The programme is packed with balletic and cinematic in-jokes but the most striking thing about the triple bill is its extraordinary, warm-beer-and-bicycles take on all things English. ‘Watch With Mother’ and ‘Town and Country’ feature lashings of Eric Coates and Percy Grainger, riding breeches, yokel smocks and a mile of grey flannel. Even the larky ‘Infernal Galop’, made in 1989 to mark the bicentenary of the French Revolution, shows the French through English eyes with a full house of Gallic clichés (berets, matelots, pissoirs) and a garlicky playlist of Trenet, Piaf and Offenbach.

‘Watch With Mother’ (1991) is probably the weakest piece of the evening but the cast of overgrown children act out the sketches with galumphing glee — nothing so creepy and revealing as grown-ups in shorts and gymslips. Bourne’s go-to family of stock characters — the frump, the wimp, the bully — can all be glimpsed in embryo as they lumber through Joyce Grenfell’s glorious Music and Movement pastiche.

Sir Matthew’s fame (and fortune) was made by his full-evening dance dramas. His 1995 Swan Lake, with its unhappy modern Prince and its scary skein of male swans, tapped into an unsuspected appetite for dance theatre. This international hit was followed by versions of Cinderella, Carmen, Edward Scissorhands and last winter’s Red Shoes, but until 1992, when he made his first narrative piece, a version of The Nutcracker, he favoured a revue-like format. This can render works like ‘Town and Country’ bitty and prolix but it also guarantees plenty of emotional and stylistic variety.

A lifelong affection for the ballets of Frederick Ashton sets the tone for the rural idyll of ‘Town and Country’. It is set to Percy Grainger and packed with bare-faced borrowings from La Fille mal gardée (ribbons and clog dance) and Façade (the saucy cow’s udder motif). Bourne shares Ashton’s flair for character comedy but also has his gift for sudden cloudy spells of serious emotion. These rapid changes of tone are made possible by the cast’s tragicomic timing and by nifty, economical transformations. In ‘Town’, a railway clock and a gust of steam transport us from a hotel lobby to Brief Encounter’s station tea room (a setting that Bourne — an inveterate recycler — revisits in his Cinderella).

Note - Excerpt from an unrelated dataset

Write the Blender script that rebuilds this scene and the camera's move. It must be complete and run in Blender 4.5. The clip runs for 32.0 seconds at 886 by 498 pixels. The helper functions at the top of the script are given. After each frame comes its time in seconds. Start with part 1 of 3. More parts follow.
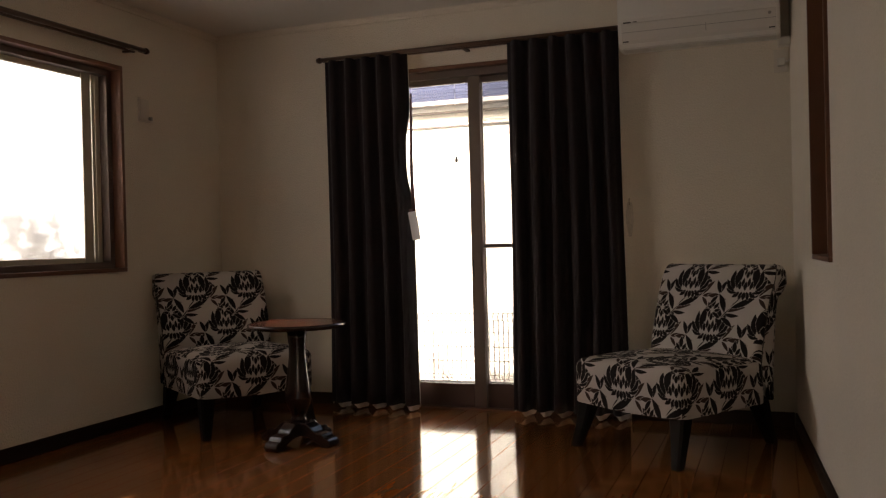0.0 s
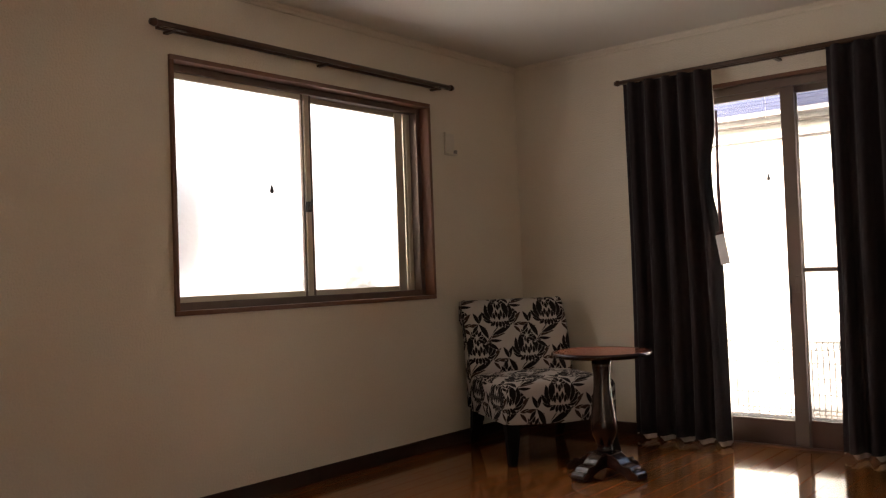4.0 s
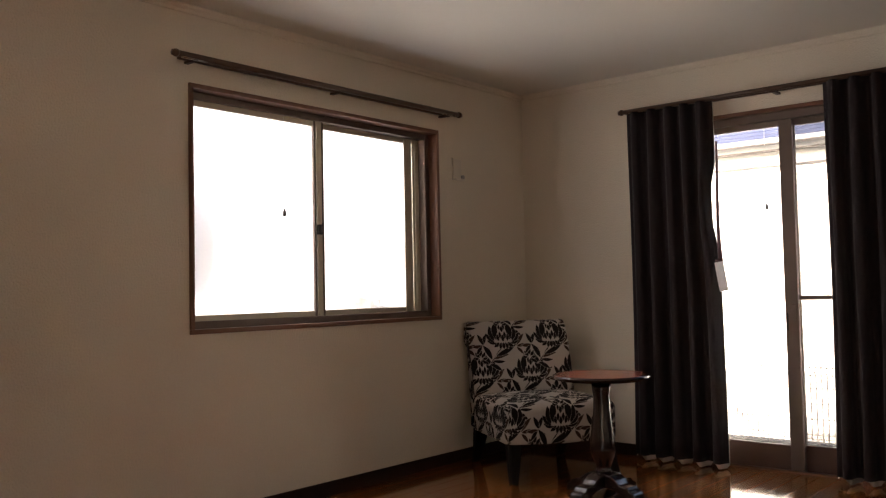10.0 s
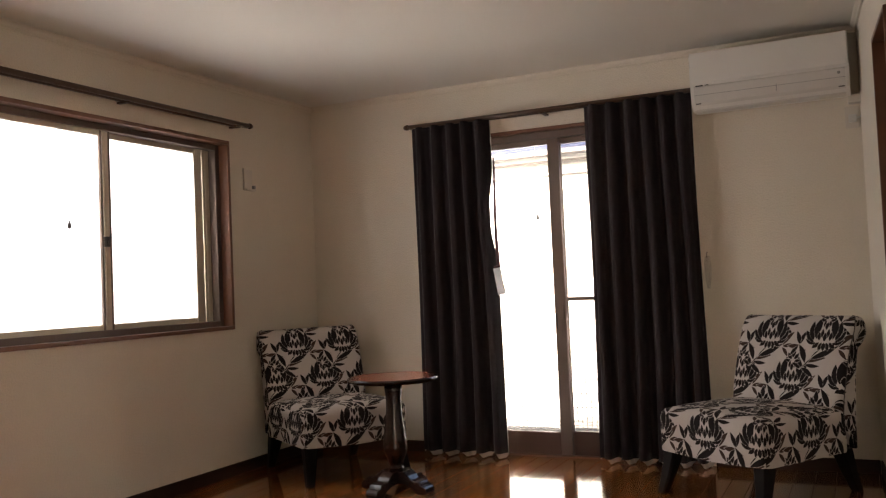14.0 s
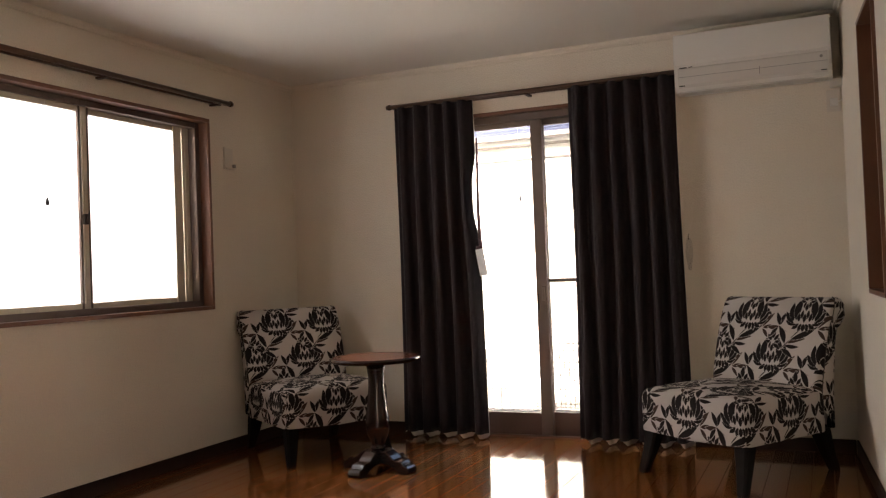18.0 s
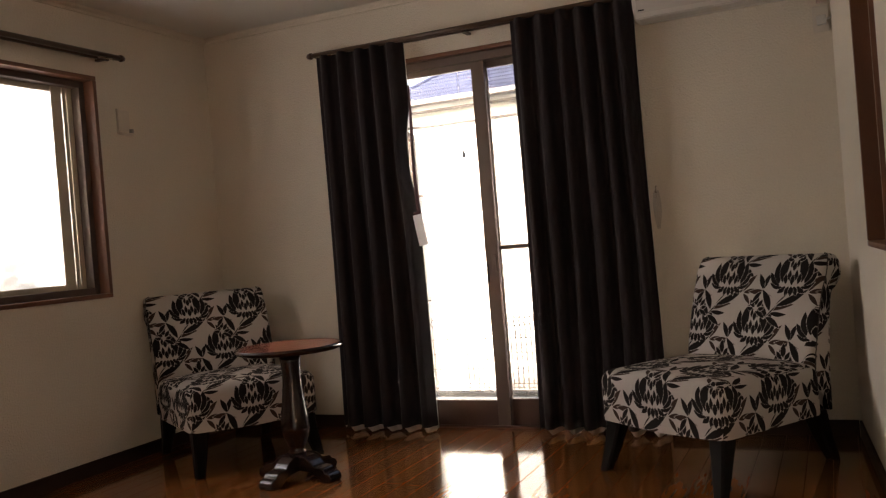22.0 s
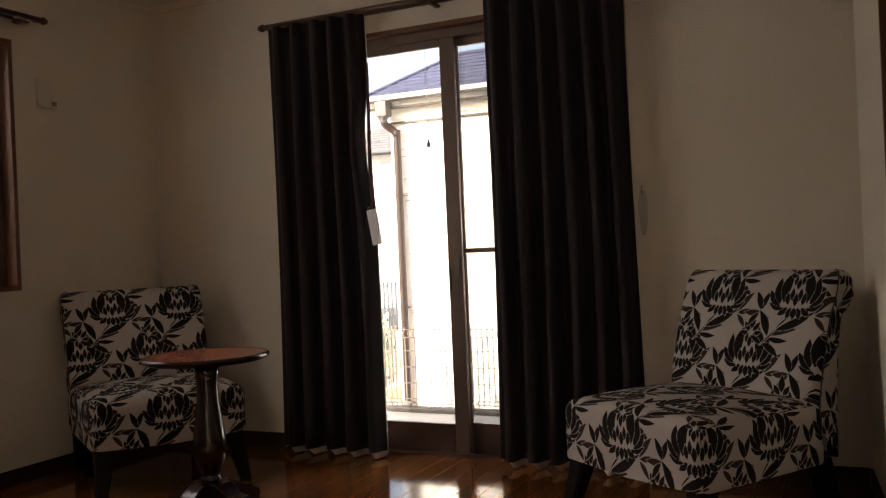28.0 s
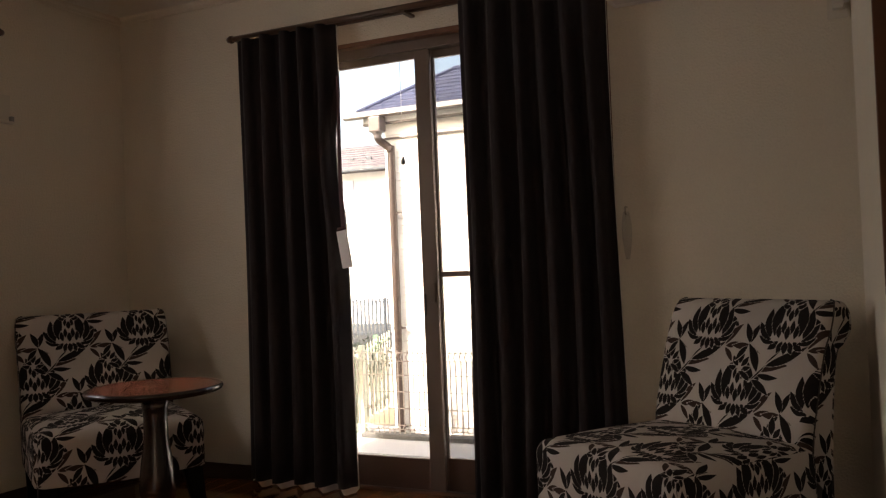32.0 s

‘Town’s most memorable vignette features two men slyly eyeing each other up in the hotel lounge. The older man (created by Bourne himself back in 1991) is pure Rattigan in blazer and cravat and his new friend is primly prodding at his needlepoint. They seem set fair for farce but their cautiously coded exchange blossoms into a swoony duet to Noël Coward’s ‘Dearest Love’, a lovestruck walk in rhythm with unmistakable echoes of the ‘Popular Song’ duet from Façade (more Ashton).

Other dancemakers have fashioned male duets (Lloyd Newson, Russell Maliphant et al) but most degenerate into muscle-bound shows of strength. Bourne deploys a lifetime of dance and movie-going to craft a pas de deux of extraordinary wit and sweetness, matching the tenderness of Coward’s lyric (‘I saw your strange elusive smile/ And all my life was altered’), striking the same note of understated ecstasy.